>> Begin INFORMATION PROVIDED

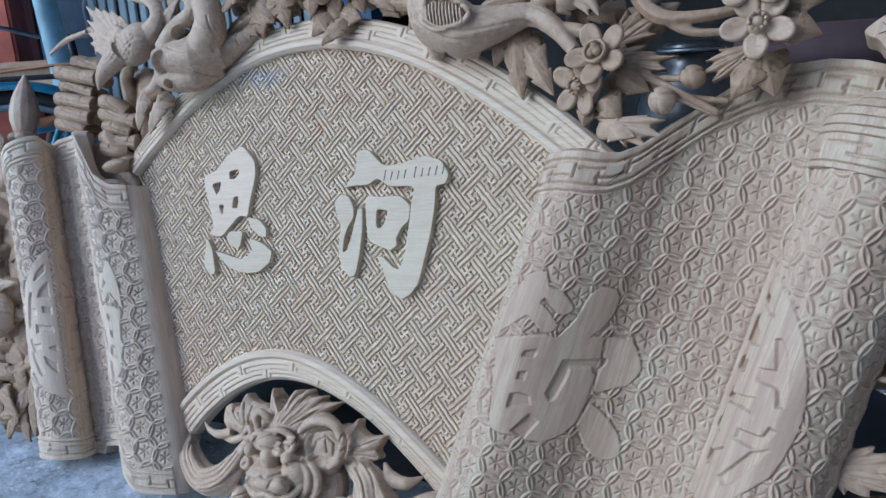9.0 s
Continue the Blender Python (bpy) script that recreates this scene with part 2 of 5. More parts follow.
# the knife wanders a little from line to line
S += 0.00045 * np.sin(Z * 210 + 9 * np.sin(S * 31)) + 0.0005 * (chip - 0.5)
Z += 0.00045 * np.sin(S * 190 + 9 * np.sin(Z * 27)) + 0.0005 * (np.roll(chip, 7, 0) - 0.5)
G = np.stack([S, 0.0136 - H, Z], -1)
mid_s, mid_z = (S[:-1, :-1] + S[1:, 1:]) / 2, (Z[:-1, :-1] + Z[1:, 1:]) / 2
keep = (np.abs(mid_s) < edge(mid_z) + 0.02) & (mid_z < rim_in(np.clip(mid_s, -0.47, 0.5)) + 0.012) & (mid_z > 0.0)
keep &= (np.abs(mid_s) > 0.27) | (mid_z > arch_out(np.clip(mid_s, -0.28, 0.29)) - 0.012)
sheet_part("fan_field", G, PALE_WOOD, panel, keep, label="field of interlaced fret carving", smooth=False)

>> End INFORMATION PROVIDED

#### TO BE DONE
Quote the data above in full and without alteration; skip the pictures.

#### COMPLETE RESPONSE
9.0 s
Continue the Blender Python (bpy) script that recreates this scene with part 2 of 5. More parts follow.
# the knife wanders a little from line to line
S += 0.00045 * np.sin(Z * 210 + 9 * np.sin(S * 31)) + 0.0005 * (chip - 0.5)
Z += 0.00045 * np.sin(S * 190 + 9 * np.sin(Z * 27)) + 0.0005 * (np.roll(chip, 7, 0) - 0.5)
G = np.stack([S, 0.0136 - H, Z], -1)
mid_s, mid_z = (S[:-1, :-1] + S[1:, 1:]) / 2, (Z[:-1, :-1] + Z[1:, 1:]) / 2
keep = (np.abs(mid_s) < edge(mid_z) + 0.02) & (mid_z < rim_in(np.clip(mid_s, -0.47, 0.5)) + 0.012) & (mid_z > 0.0)
keep &= (np.abs(mid_s) > 0.27) | (mid_z > arch_out(np.clip(mid_s, -0.28, 0.29)) - 0.012)
sheet_part("fan_field", G, PALE_WOOD, panel, keep, label="field of interlaced fret carving", smooth=False)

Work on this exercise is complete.